The court extends its thanks to Mr. Alfred C. Aurich, the attorney for the amicus curiae, for his able and painstaking presentation of the complicated facts in these cases under great pressure. Through his efforts and through the willing co-operation of all the attorneys in these cases the work of this special court was greatly expedited and the period during which it was performed was greatly shortened.
NOTES
[1] A second trial upon the indictment took place between July 28, 1941 and August 21, 1941, and also resulted in a disagreement.
[2] Without objection the court had previously allowed the master $25,000 for his services and for his expenses.
[3] In Universal Oil Products Company v. Root Refining Company, 328 U.S. 575, 581, 66 S.Ct. 1176, 1179, 90 L.Ed. 1447, the court said that "a federal court can always call on law officers of the United States to serve as amici."
[4] At the same time we granted a motion of the Skelly Oil Company to withdraw from the case as intervenor. Our predecessors had previously granted Skelly leave to intervene on the ground that it was engaged in litigation over another patent with Universal in the District Court of Delaware, which patent related to the instant cases; and Skelly participated in the argument before us on January 22 and March 23, 1948, but subsequently entered into an agreement of settlement with Universal and asked leave to withdraw.
[5] As to the right of the court to act on its own motion when it is charged that its judgment has been secured by fraud, see also American Insurance Co. v. Lucas, D.C.W.D.Mo., 38 F.Supp. 896, 921 to 925; American Wood Paper Co. v. Heft, 131 U.S.Append. XCII, 19 L.Ed. 378.
[6] We have no occasion to decide whether Whitman was bound by the Root decision by reason of participation in the activities of the Winkler-Koch Club, or whether, even if the Root decision was not res judicata as to Whitman, that decision was secured and used by Universal to influence the execution of the agreement of settlement with Whitman in such a way as to justify rescission by the District Court of Delaware. See Universal Oil Products Co. v. Winkler-Koch Engineering Co. et al., D.C.Ill., 27 F.Supp. 161, Universal Oil Products Co. v. Globe Oil & Refining Co., D.C., 31 F.Supp. 665.
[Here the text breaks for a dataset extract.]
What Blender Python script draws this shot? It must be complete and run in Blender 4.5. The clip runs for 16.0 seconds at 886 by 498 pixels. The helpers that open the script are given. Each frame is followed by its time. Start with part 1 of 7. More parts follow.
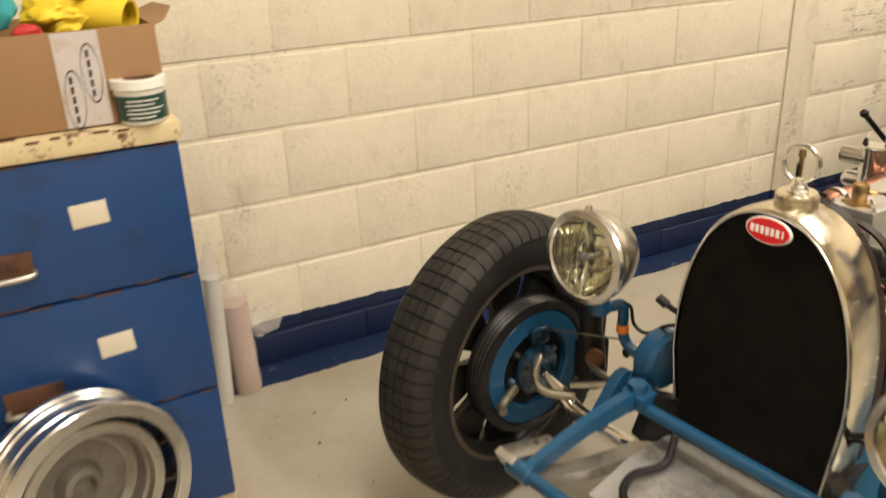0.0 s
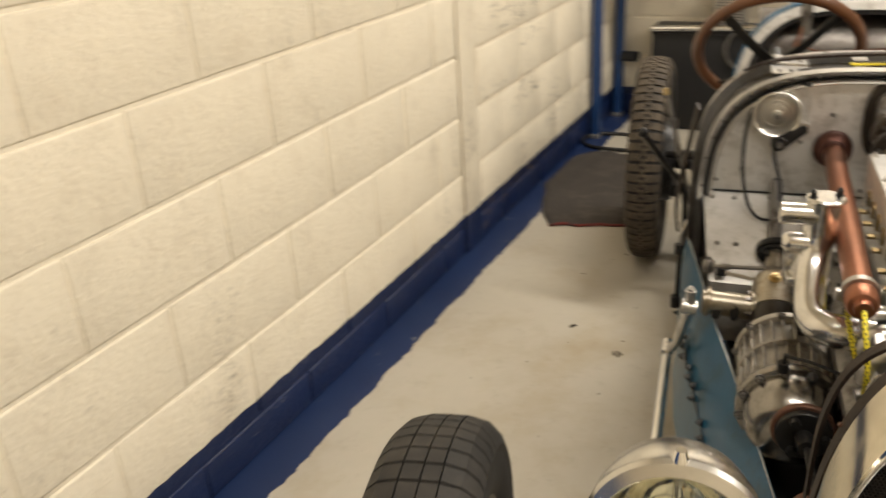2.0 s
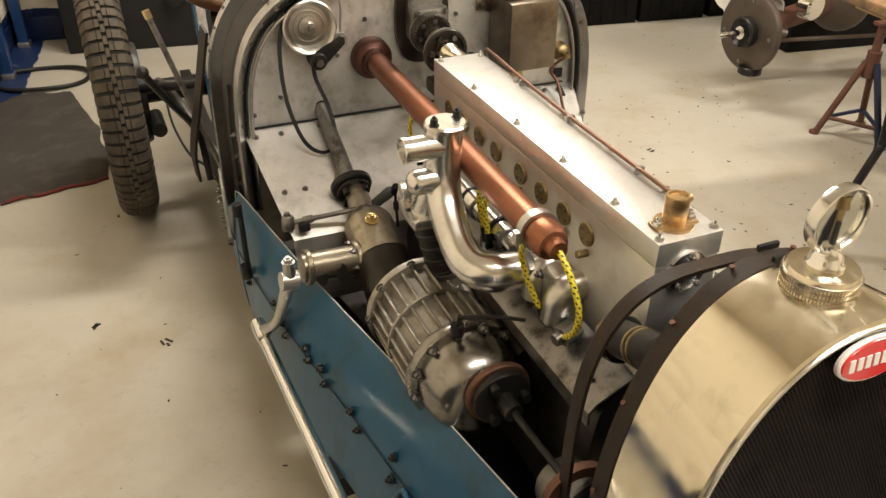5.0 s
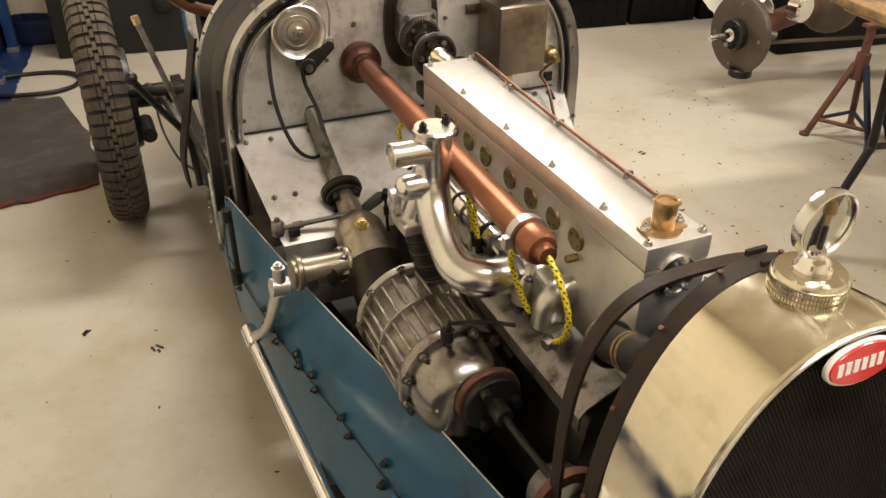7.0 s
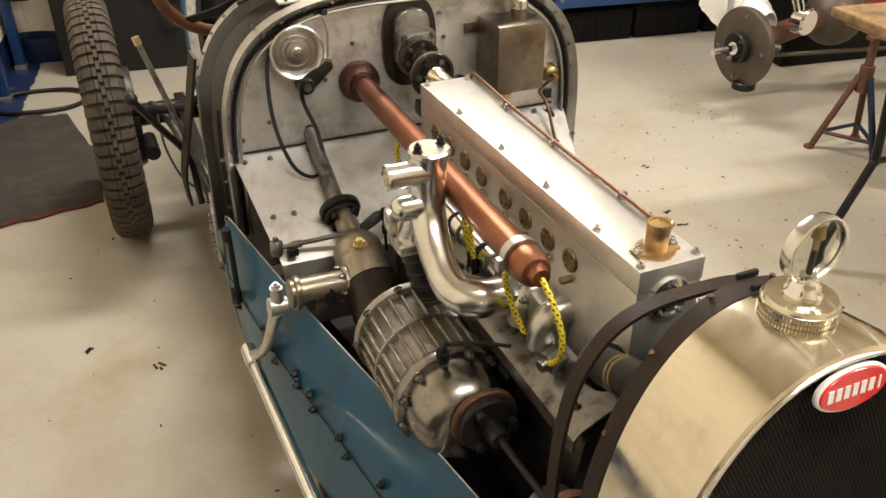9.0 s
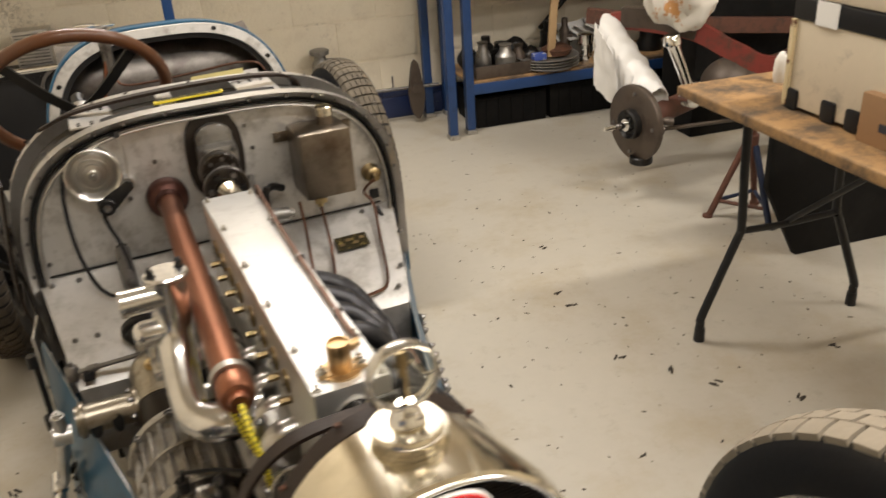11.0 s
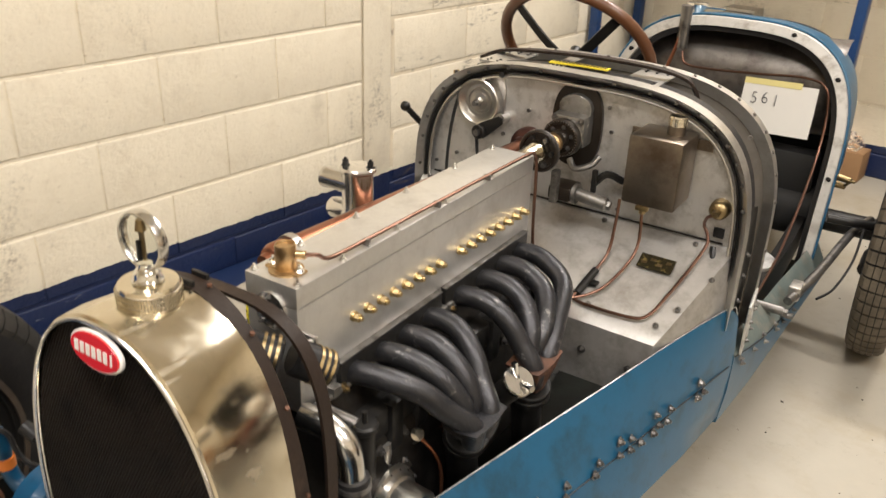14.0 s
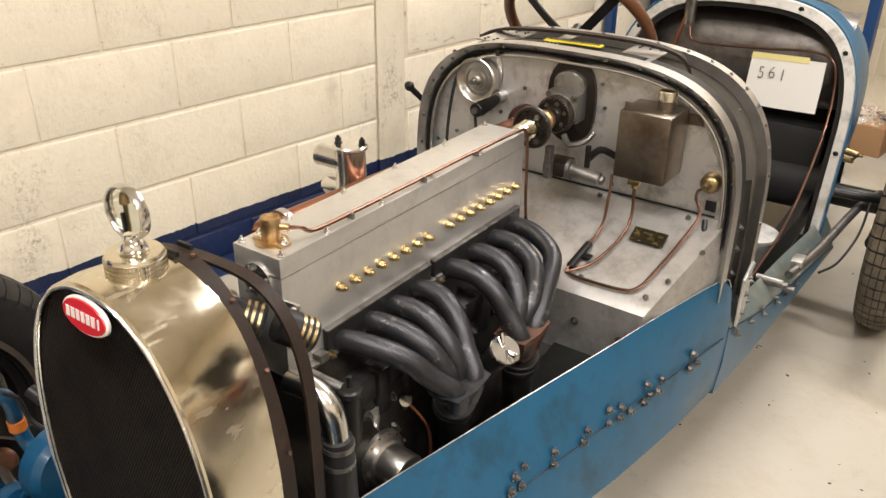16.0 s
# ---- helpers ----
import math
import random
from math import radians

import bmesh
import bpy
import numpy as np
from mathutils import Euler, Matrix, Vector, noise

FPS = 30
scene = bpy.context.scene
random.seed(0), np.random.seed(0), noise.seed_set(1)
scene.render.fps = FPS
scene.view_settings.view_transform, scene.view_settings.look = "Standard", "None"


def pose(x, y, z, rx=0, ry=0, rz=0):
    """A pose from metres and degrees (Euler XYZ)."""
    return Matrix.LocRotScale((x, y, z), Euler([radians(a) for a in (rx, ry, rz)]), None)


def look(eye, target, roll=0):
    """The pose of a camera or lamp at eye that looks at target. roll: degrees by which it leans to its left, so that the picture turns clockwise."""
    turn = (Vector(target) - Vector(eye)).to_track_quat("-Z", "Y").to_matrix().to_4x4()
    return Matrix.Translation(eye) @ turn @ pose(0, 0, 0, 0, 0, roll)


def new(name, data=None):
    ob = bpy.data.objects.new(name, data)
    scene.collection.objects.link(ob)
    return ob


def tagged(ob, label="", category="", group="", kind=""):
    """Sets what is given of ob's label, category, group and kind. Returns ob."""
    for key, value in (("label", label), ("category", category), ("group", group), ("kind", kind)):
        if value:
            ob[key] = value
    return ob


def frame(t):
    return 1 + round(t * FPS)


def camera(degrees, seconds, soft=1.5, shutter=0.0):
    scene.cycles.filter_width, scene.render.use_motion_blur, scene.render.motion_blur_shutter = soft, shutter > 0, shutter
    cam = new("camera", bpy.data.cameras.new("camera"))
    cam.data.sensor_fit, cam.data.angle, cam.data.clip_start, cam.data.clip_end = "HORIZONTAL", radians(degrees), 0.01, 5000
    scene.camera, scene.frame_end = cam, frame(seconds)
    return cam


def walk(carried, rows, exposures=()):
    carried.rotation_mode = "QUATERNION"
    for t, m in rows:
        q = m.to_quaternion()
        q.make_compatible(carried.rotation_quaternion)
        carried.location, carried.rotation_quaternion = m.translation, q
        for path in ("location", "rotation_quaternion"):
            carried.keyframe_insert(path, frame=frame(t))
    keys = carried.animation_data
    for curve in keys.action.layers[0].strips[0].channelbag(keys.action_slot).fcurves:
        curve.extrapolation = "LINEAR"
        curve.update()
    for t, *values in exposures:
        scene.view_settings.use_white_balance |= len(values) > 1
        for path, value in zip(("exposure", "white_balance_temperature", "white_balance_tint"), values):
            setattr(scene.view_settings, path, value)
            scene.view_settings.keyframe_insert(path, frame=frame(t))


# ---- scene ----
cam = camera(56.7, 16.0, shutter=0.5)
PATH = [
    (0, (2.395, -2.527, 1.403), (0.762, -1.673, 0.626), -2.2),
    (0.5, (2.103, -2.526, 1.427), (0.558, -1.511, 0.663), -3.0),
    (1, (1.835, -2.431, 1.427), (0.368, -1.325, 0.637), -4.7),
    (1.5, (1.567, -2.368, 1.412), (0.303, -1.047, 0.602), -3.9),
    (2, (1.312, -2.288, 1.415), (0.503, -0.759, 0.611), -3.7),
    (2.5, (1.172, -2.124, 1.418), (0.798, -0.466, 0.568), -5.7),
    (3, (1.096, -1.959, 1.387), (1.287, -0.189, 0.475), -4.3),
    (3.5, (1.012, -1.909, 1.358), (1.405, -0.205, 0.387), -2.4),
    (4, (1.008, -1.899, 1.343), (1.421, -0.251, 0.288), -0.7),
    (4.5, (1.007, -1.902, 1.349), (1.438, -0.271, 0.275), 0.2),
    (5, (1.003, -1.902, 1.348), (1.449, -0.274, 0.275), 0.6),
    (7.5, (1.01, -1.899, 1.352), (1.473, -0.27, 0.289), 0.5),
    (8, (1.009, -1.897, 1.356), (1.466, -0.261, 0.3), 0.4),
    (8.2, (1.014, -1.893, 1.358), (1.465, -0.253, 0.305), 0.3),
    (10.3, (1.111, -1.917, 1.377), (1.573, -0.232, 0.403), -2.5),
    (10.5, (1.184, -1.924, 1.386), (1.656, -0.226, 0.442), -3.6),
    (11, (1.393, -1.966, 1.391), (1.875, -0.236, 0.511), -3.8),
    (11.5, (1.543, -1.873, 1.371), (1.994, -0.119, 0.524), -2.1),
    (12, (1.706, -1.81, 1.38), (1.942, -0.001, 0.562), -2.1),
    (12.5, (1.91, -1.844, 1.384), (1.718, -0.022, 0.583), -1.6),
    (13, (1.984, -1.762, 1.353), (1.432, -0.023, 0.532), -0.3),
    (13.1, (1.986, -1.774, 1.344), (1.382, -0.052, 0.525), 0.9),
    (13.5, (2.073, -1.746, 1.36), (1.144, -0.19, 0.515), 0.5),
    (14, (2.268, -1.781, 1.364), (1.108, -0.401, 0.498), 2.3),
    (14.5, (2.32, -1.783, 1.37), (1.114, -0.453, 0.488), 1.7),
    (15, (2.342, -1.776, 1.37), (1.135, -0.462, 0.467), 1.4),
    (15.5, (2.349, -1.77, 1.368), (1.146, -0.459, 0.456), 1.1),
    (16, (2.358, -1.766, 1.372), (1.15, -0.454, 0.467), 0.7),
]
walk(cam, [(t, look(eye, target, roll)) for t, eye, target, roll in PATH], [(0, -0.36, 6500, 10), (1, -0.38, 6200, 10), (2, -0.3, 6150, 10), (2.5, -0.22, 6120, 10), (3, -0.02, 6150, 10), (4, 0.2, 6000, 10), (4.5, -0.02, 6250, 10), (5, -0.1, 6250, 10), (8.2, -0.08, 6200, 10), (10.3, -0.1, 5950, 10), (11, -0.52, 5980, 12), (11.5, -0.6, 5980, 12), (12.5, -0.18, 5950, 12), (13.5, -0.3, 5930, 12), (14.5, -0.08, 5880, 12), (16, -0.08, 5830, 13)])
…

[7] This has been done where the relationship was that of husband and wife, Proulx v. Parrow, Vt., 56 A.2d 623; Bartlett v. Kansas City Public Service Co., 349 Mo. 13, 160 S.W.2d 740, 142 A.L.R. 666; Security Realty & Development Co. v. Bunch, Tex.Civ.App., 143 S.W.2d 687; parent and child, Lyon v. Rhode Island Co., 38 R.I. 252, 94 A. 893, L.R.A.1916A, 983; (father had sued in first action as next of kin, and in his own right in second); see Atlanta & West Point R. R. v. Venable, 67 Ga. 697 (admitted against same defendant), and Palon v. Great Northern R. Co., 135 Minn. 154, 160 N. W. 670 (ibid); intestate and administrator, Hutchings v. Corgan, 59 Ill. 70, 71; Indianapolis & St. L. R. Co. v. Stout, 53 Ind. 143, 158; executor and heir, Fredericks v. Judah, 73 Cal. 604; 15 P. 305; principal and agent, see Goodrich v. Hanson, 33 Ill. 498; successors in title or interest in property, Myers v. Wright, 158 Ga. 418, 123 S.E. 740; Wade v. King, 19 Ill. 301; Cooper v. Smith, 8 Watts, Pa., 536. In re Durant, 80 Conn. 140, 67 A. 497, 10 Ann.Cas. 539, it was held that the testimony of a witness in a divorce proceeding which was damaging to the attorney representing the wife, was admissible in the attorney's disbarment proceedings, since the attorney, though not a party to the divorce case, had an opportunity to cross-examine the witness. See also Charlesworth v. Tinker, 18 Wis. 633, where it was held that evidence given for the defendant in a criminal prosecution for assault and battery was admissible against the complaining witness in a civil suit by her upon the same assault since, under Wisconsin procedure, the complaining witness in the criminal case was in charge of the trial.
[8] Becker was not called as a witness to explain why he advised the Frankels to employ Kaufman to represent them in a patent case.
[9] Morgan S. Kaufman was disbarred from practice in this court on November 10, 1944.